====== RECORDED INFORMATION ======

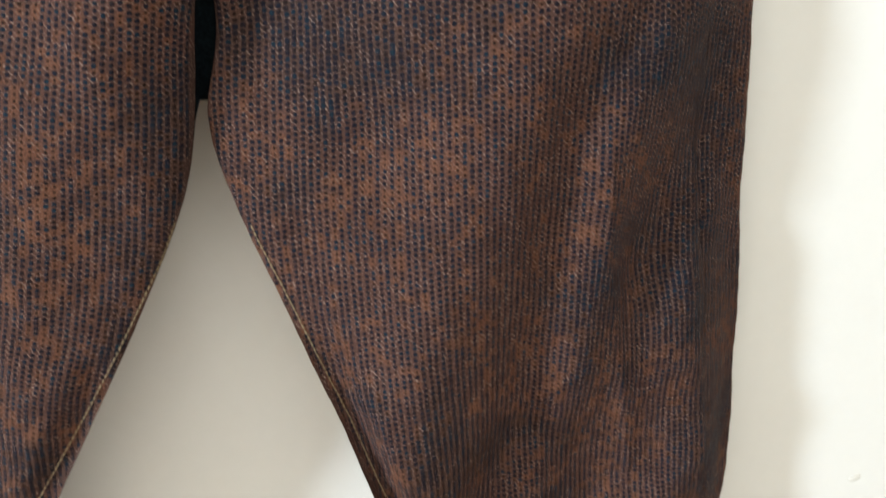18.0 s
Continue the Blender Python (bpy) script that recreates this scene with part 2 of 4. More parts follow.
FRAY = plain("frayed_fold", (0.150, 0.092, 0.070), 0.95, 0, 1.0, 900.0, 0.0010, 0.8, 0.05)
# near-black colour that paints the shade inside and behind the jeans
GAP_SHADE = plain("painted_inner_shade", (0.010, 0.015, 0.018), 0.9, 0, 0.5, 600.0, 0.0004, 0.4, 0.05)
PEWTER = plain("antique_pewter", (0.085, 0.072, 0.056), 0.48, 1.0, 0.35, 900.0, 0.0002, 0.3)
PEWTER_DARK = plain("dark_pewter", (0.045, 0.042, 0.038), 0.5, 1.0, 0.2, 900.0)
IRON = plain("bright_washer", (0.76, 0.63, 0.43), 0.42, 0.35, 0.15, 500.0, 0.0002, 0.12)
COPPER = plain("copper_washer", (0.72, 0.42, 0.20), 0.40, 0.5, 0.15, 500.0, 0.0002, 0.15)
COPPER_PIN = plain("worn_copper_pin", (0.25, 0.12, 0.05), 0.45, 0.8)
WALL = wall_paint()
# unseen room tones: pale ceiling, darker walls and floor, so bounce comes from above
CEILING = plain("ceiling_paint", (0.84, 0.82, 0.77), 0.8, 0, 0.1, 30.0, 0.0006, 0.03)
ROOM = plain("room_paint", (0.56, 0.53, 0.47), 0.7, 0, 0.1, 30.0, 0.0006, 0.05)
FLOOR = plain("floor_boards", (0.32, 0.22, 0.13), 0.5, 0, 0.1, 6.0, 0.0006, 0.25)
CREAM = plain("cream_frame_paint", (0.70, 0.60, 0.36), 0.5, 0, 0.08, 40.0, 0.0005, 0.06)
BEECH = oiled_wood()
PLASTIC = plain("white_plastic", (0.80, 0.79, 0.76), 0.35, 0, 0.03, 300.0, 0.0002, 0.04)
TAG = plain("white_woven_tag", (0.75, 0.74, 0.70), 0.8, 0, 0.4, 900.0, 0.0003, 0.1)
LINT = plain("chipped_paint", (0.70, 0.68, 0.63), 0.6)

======

■ INSTRUCTIONS TO FOLLOW ■
Copy each line in full and exactly, omitting any picture.

■ EXERCISE RESULT ■
18.0 s
Continue the Blender Python (bpy) script that recreates this scene with part 2 of 4. More parts follow.
FRAY = plain("frayed_fold", (0.150, 0.092, 0.070), 0.95, 0, 1.0, 900.0, 0.0010, 0.8, 0.05)
# near-black colour that paints the shade inside and behind the jeans
GAP_SHADE = plain("painted_inner_shade", (0.010, 0.015, 0.018), 0.9, 0, 0.5, 600.0, 0.0004, 0.4, 0.05)
PEWTER = plain("antique_pewter", (0.085, 0.072, 0.056), 0.48, 1.0, 0.35, 900.0, 0.0002, 0.3)
PEWTER_DARK = plain("dark_pewter", (0.045, 0.042, 0.038), 0.5, 1.0, 0.2, 900.0)
IRON = plain("bright_washer", (0.76, 0.63, 0.43), 0.42, 0.35, 0.15, 500.0, 0.0002, 0.12)
COPPER = plain("copper_washer", (0.72, 0.42, 0.20), 0.40, 0.5, 0.15, 500.0, 0.0002, 0.15)
COPPER_PIN = plain("worn_copper_pin", (0.25, 0.12, 0.05), 0.45, 0.8)
WALL = wall_paint()
# unseen room tones: pale ceiling, darker walls and floor, so bounce comes from above
CEILING = plain("ceiling_paint", (0.84, 0.82, 0.77), 0.8, 0, 0.1, 30.0, 0.0006, 0.03)
ROOM = plain("room_paint", (0.56, 0.53, 0.47), 0.7, 0, 0.1, 30.0, 0.0006, 0.05)
FLOOR = plain("floor_boards", (0.32, 0.22, 0.13), 0.5, 0, 0.1, 6.0, 0.0006, 0.25)
CREAM = plain("cream_frame_paint", (0.70, 0.60, 0.36), 0.5, 0, 0.08, 40.0, 0.0005, 0.06)
BEECH = oiled_wood()
PLASTIC = plain("white_plastic", (0.80, 0.79, 0.76), 0.35, 0, 0.03, 300.0, 0.0002, 0.04)
TAG = plain("white_woven_tag", (0.75, 0.74, 0.70), 0.8, 0, 0.4, 900.0, 0.0003, 0.1)
LINT = plain("chipped_paint", (0.70, 0.68, 0.63), 0.6)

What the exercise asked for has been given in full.